SOURCE MATERIAL

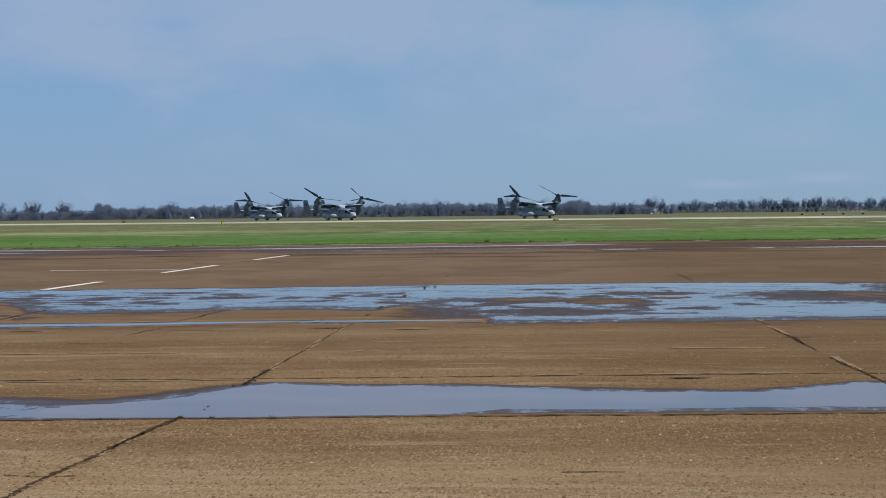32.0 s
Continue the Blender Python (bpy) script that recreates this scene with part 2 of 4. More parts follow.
def plain(name, color, rough=0.6, metal=0.0, spread=0.25, scale=3.0, local=True, bump=0.0, spec=0.3):
    m = Mat(name, color, rough, metal, spec=spec)
    n = m.noise(m.place(local=local), scale, 5, 0.6)
    dark = tuple(v * (1 - spread) for v in color)
    light = tuple(min(1, v * (1 + spread)) for v in color)
    m.set("Base Color", m.mix(m.ramp(n, 0.3, 0.7), dark, light))
    m.set("Roughness", m.ramp(m.noise(m.place(local=local), scale * 2.7, 3), 0.3, 0.7, max(0, rough - 0.08), min(1, rough + 0.08)))
    if bump:
        m.bump(n, bump, 0.01)
    return m.m


w = Mat("puddle_water", (0.060, 0.042, 0.032), 0.015, ior=1.33)
rip = w.noise(w.place(5.0, 2.0, 1), 1.0, 3, 0.5)
w.set("Base Color", w.mix(w.ramp(w.noise(w.place(0.6, 1.5, 1), 1.0, 4), 0.4, 0.7), (0.085, 0.052, 0.045), (0.13, 0.082, 0.066)))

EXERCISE
Leave out the pictures and copy the rest of the material above exactly.

WRITTEN RESPONSE
32.0 s
Continue the Blender Python (bpy) script that recreates this scene with part 2 of 4. More parts follow.
def plain(name, color, rough=0.6, metal=0.0, spread=0.25, scale=3.0, local=True, bump=0.0, spec=0.3):
    m = Mat(name, color, rough, metal, spec=spec)
    n = m.noise(m.place(local=local), scale, 5, 0.6)
    dark = tuple(v * (1 - spread) for v in color)
    light = tuple(min(1, v * (1 + spread)) for v in color)
    m.set("Base Color", m.mix(m.ramp(n, 0.3, 0.7), dark, light))
    m.set("Roughness", m.ramp(m.noise(m.place(local=local), scale * 2.7, 3), 0.3, 0.7, max(0, rough - 0.08), min(1, rough + 0.08)))
    if bump:
        m.bump(n, bump, 0.01)
    return m.m


w = Mat("puddle_water", (0.060, 0.042, 0.032), 0.015, ior=1.33)
rip = w.noise(w.place(5.0, 2.0, 1), 1.0, 3, 0.5)
w.set("Base Color", w.mix(w.ramp(w.noise(w.place(0.6, 1.5, 1), 1.0, 4), 0.4, 0.7), (0.085, 0.052, 0.045), (0.13, 0.082, 0.066)))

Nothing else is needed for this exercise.